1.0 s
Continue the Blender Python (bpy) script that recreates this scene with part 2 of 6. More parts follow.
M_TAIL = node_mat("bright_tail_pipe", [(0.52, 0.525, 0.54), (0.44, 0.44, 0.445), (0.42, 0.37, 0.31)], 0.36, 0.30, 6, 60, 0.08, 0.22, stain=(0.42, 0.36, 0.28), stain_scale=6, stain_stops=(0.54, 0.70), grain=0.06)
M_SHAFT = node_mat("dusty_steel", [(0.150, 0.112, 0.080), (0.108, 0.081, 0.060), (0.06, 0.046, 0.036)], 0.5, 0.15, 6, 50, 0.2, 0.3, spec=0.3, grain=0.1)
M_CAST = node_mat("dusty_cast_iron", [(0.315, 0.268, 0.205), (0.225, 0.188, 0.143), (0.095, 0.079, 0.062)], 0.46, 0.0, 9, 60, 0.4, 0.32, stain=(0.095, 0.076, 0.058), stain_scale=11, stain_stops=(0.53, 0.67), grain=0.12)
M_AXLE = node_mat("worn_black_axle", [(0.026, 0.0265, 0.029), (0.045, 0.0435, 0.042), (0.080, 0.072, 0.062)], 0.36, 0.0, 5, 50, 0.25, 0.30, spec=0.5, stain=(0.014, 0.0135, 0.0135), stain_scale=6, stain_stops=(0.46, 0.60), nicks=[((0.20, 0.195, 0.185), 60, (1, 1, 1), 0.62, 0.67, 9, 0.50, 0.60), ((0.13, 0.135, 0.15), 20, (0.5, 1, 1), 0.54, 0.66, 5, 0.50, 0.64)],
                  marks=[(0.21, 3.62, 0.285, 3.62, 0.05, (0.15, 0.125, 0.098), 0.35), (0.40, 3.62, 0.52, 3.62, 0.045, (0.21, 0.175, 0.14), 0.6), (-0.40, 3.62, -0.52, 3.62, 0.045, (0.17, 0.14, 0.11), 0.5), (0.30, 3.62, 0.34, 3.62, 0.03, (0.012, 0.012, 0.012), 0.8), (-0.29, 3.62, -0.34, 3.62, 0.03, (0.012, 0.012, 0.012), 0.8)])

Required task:
Output every line above without altering anything.

Completed task:
1.0 s
Continue the Blender Python (bpy) script that recreates this scene with part 2 of 6. More parts follow.
M_TAIL = node_mat("bright_tail_pipe", [(0.52, 0.525, 0.54), (0.44, 0.44, 0.445), (0.42, 0.37, 0.31)], 0.36, 0.30, 6, 60, 0.08, 0.22, stain=(0.42, 0.36, 0.28), stain_scale=6, stain_stops=(0.54, 0.70), grain=0.06)
M_SHAFT = node_mat("dusty_steel", [(0.150, 0.112, 0.080), (0.108, 0.081, 0.060), (0.06, 0.046, 0.036)], 0.5, 0.15, 6, 50, 0.2, 0.3, spec=0.3, grain=0.1)
M_CAST = node_mat("dusty_cast_iron", [(0.315, 0.268, 0.205), (0.225, 0.188, 0.143), (0.095, 0.079, 0.062)], 0.46, 0.0, 9, 60, 0.4, 0.32, stain=(0.095, 0.076, 0.058), stain_scale=11, stain_stops=(0.53, 0.67), grain=0.12)
M_AXLE = node_mat("worn_black_axle", [(0.026, 0.0265, 0.029), (0.045, 0.0435, 0.042), (0.080, 0.072, 0.062)], 0.36, 0.0, 5, 50, 0.25, 0.30, spec=0.5, stain=(0.014, 0.0135, 0.0135), stain_scale=6, stain_stops=(0.46, 0.60), nicks=[((0.20, 0.195, 0.185), 60, (1, 1, 1), 0.62, 0.67, 9, 0.50, 0.60), ((0.13, 0.135, 0.15), 20, (0.5, 1, 1), 0.54, 0.66, 5, 0.50, 0.64)],
                  marks=[(0.21, 3.62, 0.285, 3.62, 0.05, (0.15, 0.125, 0.098), 0.35), (0.40, 3.62, 0.52, 3.62, 0.045, (0.21, 0.175, 0.14), 0.6), (-0.40, 3.62, -0.52, 3.62, 0.045, (0.17, 0.14, 0.11), 0.5), (0.30, 3.62, 0.34, 3.62, 0.03, (0.012, 0.012, 0.012), 0.8), (-0.29, 3.62, -0.34, 3.62, 0.03, (0.012, 0.012, 0.012), 0.8)])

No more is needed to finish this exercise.